Sharing grooves has the same effect as sharing belly laughs; it makes you feel understood on some deep, inexpressible level. It’s audible assurance that we’re more alike than we are different.

I’ll never know if these tunes strike exactly the same chord in my kids as they do in me, because explaining why you love a song is as arduous, and ultimately useless, as explaining why you love a person. And it’s possible I’m interpreting their musical taste all wrong. Maybe they gravitate toward my music out of sheer overexposure; aren’t we all nostalgic for the records our parents spun, the songs that formed the soundtrack of our childhoods?
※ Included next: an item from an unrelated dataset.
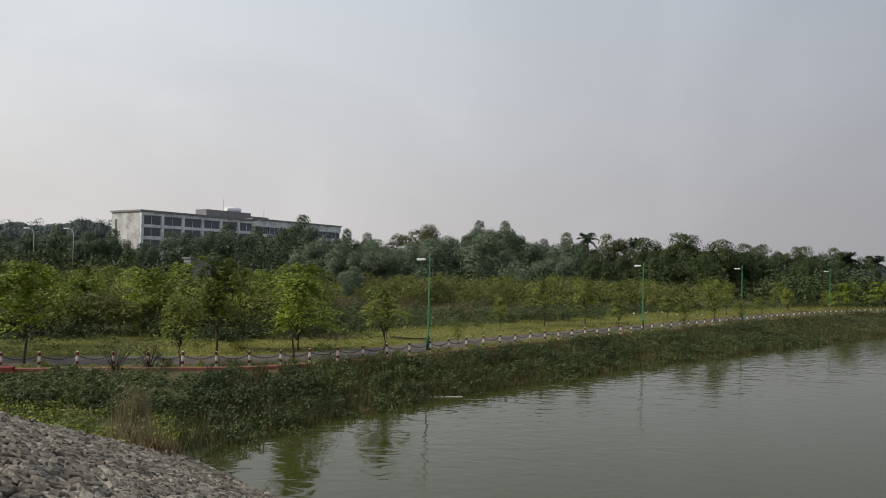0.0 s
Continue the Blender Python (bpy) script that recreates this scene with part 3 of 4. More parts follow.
def white_offices():
    m, L = frame_of(on(67.75, 455), on(72.4, 455))
    ob = thing("white_office_block", "white office block with horizontal sunshade ledges", "building")
    ob.matrix_world = m
    top = 29.0
    add(ob, "side_block", [(0, 4.5, 4, 22, 0, top - 1.2)], M_OFFICE)
    add(ob, "core_tower", [(16.8, 24.8, -0.4, 8, 0, top + 0.8)], M_OFFICE)
    for x0, x1 in ((4.5, 16.8), (24.8, L)):
        add(ob, "body", [(x0, x1, 1.2, 20, 0, top - 0.6)], M_OFFICE)
        for k in range(8):
            z = top - 3.0 * k
            add(ob, "ledge", [(x0, x1 + 0.3, -0.6, 1.2, z - 0.75, z)], M_OFFICE)
            add(ob, "louvre", [(x0 + 0.2, x1, -0.5, -0.35, z - 1.75, z - 1.45)], M_OFFICE)
            if k:
                for q in range(4):
                    w = (x1 - x0) / 4
                    add(ob, "window", [(x0 + q * w + 0.15, x0 + (q + 1) * w - 0.15, 1.0, 1.2, z + 0.15, z + 2.3)], G_DARK)
        add(ob, "end_pier", [(x1 - 0.7, x1, -0.65, 1.2, 0, top)], M_OFFICE)
    for row in ((5, 9.5, 3, 9, top, top + 1.6), (28, 32, 3, 9, top, top + 1.5), (12, 15, 3, 8, top, top + 1.0)):
        add(ob, "roof_house", [row], M_OFFICE)


def far_blocks():
    # cream block
    m, L = frame_of(on(59.6, 380), on(61.6, 380))
    ob = thing("cream_block", "sunlit cream block with narrow window slots", "building")
    ob.matrix_world = m
    top = 15.4
    add(ob, "wall", [(0, L * 0.8, 0, 12, 0, top), (L * 0.8, L, 0.8, 12, 0, top - 0.8)], M_CREAM)
    add(ob, "parapet", [(3, L * 0.75, -0.15, 8, top, top + 0.9)], M_CREAM)
    for k in range(5):
        add(ob, "window", [(1.2 + k * 2.1, 1.7 + k * 2.1, -0.05, 0.0, 5.5, top - 1.2)], G_DARK)
    # low white house
    m, L = frame_of(on(64.0, 400), on(65.9, 400))
    ob = thing("white_house", "low white house with a stepped roof", "house")
    ob.matrix_world = m
    add(ob, "wall", [(0, L * 0.55, 0, 10, 0, 12.9), (L * 0.55, L, 1, 10, 0, 11.2)], M_WHITE)
    add(ob, "roof", [(-0.3, L * 0.55 + 0.3, -0.3, 10.3, 12.9, 13.4), (L * 0.55, L + 0.3, 0.7, 10.3, 11.2, 11.6)], M_ROOFGREY)
    for k in range(4):
        add(ob, "window", [(1 + k * 2.8, 2.4 + k * 2.8, -0.06, 0.0 if k < 2 else 1.0, 9.2, 10.6)], G_DARK)
    # wide glazed block with a sloping end
    m, L = frame_of(on(40.55, 640), on(43.9, 640))
    ob = thing("glazed_hall", "wide grey-green glazed hall with a sloping end", "building")
    ob.matrix_world = m
    z0, z1 = 0.0, 28.8
    bm = bmesh.new()
    prof = [(0, z0), (L, z0), (L, 18.5), (L * 0.73, z1), (0, z1)]
    a = [bm.verts.new((x, 0, z)) for x, z in prof]
    b = [bm.verts.new((x, 26, z)) for x, z in prof]
    bm.faces.new(a)
    bm.faces.new(b[::-1])
    for k in range(5):
        q = (k + 1) % 5
        bm.faces.new((a[q], a[k], b[k], b[q]))
    bmesh.ops.recalc_face_normals(bm, faces=bm.faces)
    part("body", bm, M_HAZEWALL, ob)
    add(ob, "band", [(0, L * 0.56, -0.3, 0.0, 22.5, z1)], M_HAZEGLASS)
    add(ob, "band", [(0, L * 0.56, -0.35, 0.0, 19.2, 22.3)], M_HAZEPALE)
    for k in range(6):
        add(ob, "window", [(1.5 + k * 3.4, 3.6 + k * 3.4, -0.1, 0.0, 15.5, 18.6)], M_HAZEGLASS)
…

Either way, I wonder if Blondie and Harry Belafonte and Squeeze and Stevie Wonder might somehow keep our family connected, even tenuously, as my boys grow and change and leave our home. I’ve always liked the idea that people separated by hundreds of miles can stare up at the moon and be comforted just by knowing that they’re looking at the same thing, joined in their mutual appreciation of a colossal, untouchable thing.

I hope that someday, when my boys and I are far apart and most of the “monumental milestones” of parenthood are long past, we’ll be able to find each other in the colossal, untouchable sounds of Ray Charles, Weezer, and Elvis Costello.

Or just in the simple act of changing the station when James Taylor comes on.